→ EXERCISE DESCRIPTION: Identify the lines that contain the string "grey", then copy each of them.

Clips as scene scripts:
[BEGIN]

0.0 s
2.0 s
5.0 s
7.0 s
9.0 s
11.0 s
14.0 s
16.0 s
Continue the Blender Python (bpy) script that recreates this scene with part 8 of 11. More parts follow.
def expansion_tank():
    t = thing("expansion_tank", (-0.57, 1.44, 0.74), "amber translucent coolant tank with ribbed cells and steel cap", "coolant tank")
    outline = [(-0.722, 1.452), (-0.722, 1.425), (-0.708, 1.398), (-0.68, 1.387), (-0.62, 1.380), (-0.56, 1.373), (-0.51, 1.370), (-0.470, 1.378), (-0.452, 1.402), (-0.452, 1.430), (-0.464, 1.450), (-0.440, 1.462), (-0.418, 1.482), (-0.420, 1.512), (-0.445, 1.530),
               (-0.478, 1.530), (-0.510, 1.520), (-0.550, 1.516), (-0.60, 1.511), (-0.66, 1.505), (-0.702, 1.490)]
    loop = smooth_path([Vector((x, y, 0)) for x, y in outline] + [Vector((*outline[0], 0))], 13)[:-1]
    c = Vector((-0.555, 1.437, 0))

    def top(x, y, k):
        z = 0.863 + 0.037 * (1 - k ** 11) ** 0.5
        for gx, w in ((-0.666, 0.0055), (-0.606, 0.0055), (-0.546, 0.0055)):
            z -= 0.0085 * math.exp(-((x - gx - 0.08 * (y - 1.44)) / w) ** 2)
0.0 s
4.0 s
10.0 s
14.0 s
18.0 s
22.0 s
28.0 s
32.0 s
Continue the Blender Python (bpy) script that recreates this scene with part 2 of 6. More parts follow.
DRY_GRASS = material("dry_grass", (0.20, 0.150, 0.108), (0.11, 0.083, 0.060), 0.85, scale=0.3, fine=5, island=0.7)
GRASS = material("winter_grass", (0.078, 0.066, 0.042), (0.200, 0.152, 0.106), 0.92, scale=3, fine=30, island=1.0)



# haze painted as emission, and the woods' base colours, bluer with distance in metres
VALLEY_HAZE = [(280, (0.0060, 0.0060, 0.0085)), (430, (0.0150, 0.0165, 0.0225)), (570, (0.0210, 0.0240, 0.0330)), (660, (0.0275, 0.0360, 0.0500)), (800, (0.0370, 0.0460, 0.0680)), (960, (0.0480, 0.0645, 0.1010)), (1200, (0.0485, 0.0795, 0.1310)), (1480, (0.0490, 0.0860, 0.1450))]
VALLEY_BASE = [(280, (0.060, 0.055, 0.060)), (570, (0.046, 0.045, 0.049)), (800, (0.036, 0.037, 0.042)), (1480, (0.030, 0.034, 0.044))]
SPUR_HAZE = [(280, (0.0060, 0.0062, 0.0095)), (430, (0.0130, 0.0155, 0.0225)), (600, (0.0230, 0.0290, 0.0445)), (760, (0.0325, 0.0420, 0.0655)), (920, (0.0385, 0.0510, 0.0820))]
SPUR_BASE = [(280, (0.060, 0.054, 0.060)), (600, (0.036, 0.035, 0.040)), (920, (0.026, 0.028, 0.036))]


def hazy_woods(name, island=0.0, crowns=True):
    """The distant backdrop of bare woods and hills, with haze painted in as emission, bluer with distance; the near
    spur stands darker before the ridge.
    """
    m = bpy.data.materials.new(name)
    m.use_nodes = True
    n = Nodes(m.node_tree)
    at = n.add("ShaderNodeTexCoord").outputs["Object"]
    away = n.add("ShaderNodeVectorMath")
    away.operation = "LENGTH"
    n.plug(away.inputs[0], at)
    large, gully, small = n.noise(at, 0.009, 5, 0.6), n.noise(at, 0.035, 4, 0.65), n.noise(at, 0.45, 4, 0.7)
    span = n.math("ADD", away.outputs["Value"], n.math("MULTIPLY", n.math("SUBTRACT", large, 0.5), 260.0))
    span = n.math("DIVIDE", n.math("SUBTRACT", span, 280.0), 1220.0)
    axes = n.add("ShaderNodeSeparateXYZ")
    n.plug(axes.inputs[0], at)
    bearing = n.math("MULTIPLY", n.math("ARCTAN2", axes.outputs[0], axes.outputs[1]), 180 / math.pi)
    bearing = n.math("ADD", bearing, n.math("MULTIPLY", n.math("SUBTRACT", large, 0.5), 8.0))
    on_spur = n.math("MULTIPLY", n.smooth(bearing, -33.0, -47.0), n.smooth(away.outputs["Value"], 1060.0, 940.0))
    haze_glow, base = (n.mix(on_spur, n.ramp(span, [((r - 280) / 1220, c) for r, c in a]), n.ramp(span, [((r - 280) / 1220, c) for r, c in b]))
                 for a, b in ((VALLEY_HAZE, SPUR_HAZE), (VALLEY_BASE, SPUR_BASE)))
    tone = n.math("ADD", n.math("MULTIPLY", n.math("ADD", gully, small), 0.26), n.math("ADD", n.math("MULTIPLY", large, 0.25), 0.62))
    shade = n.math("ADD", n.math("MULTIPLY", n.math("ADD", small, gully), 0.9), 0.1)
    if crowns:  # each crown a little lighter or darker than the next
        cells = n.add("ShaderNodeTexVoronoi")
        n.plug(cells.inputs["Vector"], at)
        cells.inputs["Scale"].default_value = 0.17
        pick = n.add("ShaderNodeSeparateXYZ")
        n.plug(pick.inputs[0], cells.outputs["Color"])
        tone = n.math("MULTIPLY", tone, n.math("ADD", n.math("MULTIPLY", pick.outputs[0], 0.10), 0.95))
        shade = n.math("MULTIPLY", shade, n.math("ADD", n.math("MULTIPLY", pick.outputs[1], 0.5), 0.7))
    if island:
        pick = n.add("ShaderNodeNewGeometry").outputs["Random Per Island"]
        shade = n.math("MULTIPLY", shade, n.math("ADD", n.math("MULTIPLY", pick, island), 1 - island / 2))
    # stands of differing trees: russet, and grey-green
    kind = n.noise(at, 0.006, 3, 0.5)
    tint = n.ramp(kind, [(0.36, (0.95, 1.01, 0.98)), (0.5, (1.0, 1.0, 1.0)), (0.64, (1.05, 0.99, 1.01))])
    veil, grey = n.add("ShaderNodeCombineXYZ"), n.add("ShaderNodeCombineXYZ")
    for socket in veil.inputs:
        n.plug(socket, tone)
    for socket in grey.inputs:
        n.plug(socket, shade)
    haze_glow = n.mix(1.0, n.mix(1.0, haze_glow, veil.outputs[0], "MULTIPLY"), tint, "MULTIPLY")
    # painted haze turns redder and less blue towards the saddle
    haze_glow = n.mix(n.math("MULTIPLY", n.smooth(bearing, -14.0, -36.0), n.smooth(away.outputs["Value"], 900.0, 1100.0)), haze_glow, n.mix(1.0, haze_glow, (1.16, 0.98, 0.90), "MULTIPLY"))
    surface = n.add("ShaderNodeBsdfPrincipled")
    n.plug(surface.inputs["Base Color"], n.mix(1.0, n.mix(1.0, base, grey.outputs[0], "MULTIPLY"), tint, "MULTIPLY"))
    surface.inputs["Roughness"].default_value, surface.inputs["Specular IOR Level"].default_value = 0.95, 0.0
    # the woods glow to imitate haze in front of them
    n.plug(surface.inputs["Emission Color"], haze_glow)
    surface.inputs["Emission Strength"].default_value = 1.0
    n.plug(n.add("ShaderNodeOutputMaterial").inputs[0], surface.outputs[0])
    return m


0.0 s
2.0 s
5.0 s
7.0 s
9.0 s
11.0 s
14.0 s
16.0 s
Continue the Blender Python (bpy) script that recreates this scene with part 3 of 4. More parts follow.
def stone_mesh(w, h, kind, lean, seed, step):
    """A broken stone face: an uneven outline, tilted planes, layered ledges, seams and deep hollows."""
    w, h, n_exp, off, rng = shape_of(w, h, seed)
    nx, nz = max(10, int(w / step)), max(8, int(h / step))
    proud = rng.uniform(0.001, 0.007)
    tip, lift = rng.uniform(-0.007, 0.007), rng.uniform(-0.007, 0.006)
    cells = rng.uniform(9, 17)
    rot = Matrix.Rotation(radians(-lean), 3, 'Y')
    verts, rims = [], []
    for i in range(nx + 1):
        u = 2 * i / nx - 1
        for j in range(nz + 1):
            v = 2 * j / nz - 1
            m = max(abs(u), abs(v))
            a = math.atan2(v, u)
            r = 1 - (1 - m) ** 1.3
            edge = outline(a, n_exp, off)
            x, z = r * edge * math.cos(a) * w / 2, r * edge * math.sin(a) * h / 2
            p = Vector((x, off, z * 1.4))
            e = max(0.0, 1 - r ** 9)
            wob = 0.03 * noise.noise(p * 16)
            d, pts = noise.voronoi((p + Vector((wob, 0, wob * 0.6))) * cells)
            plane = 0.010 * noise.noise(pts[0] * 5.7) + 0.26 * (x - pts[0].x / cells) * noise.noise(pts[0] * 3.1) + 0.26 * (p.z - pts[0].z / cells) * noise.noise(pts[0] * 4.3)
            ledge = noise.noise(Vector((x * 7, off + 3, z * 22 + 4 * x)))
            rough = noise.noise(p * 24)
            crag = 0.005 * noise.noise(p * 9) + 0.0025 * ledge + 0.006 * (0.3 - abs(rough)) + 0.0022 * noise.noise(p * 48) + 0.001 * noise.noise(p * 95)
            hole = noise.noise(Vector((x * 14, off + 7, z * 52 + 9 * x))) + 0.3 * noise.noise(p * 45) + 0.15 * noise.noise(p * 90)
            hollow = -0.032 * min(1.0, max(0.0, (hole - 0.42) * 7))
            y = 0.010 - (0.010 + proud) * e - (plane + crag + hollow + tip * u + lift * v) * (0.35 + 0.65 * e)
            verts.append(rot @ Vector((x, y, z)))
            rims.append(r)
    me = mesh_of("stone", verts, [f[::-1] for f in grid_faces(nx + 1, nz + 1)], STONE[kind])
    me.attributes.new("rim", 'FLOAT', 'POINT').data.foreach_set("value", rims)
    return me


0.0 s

[END]

→ TASK ANSWER:
    # stands of differing trees: russet, and grey-green
    veil, grey = n.add("ShaderNodeCombineXYZ"), n.add("ShaderNodeCombineXYZ")
    for socket in grey.inputs:
    n.plug(surface.inputs["Base Color"], n.mix(1.0, n.mix(1.0, base, grey.outputs[0], "MULTIPLY"), tint, "MULTIPLY"))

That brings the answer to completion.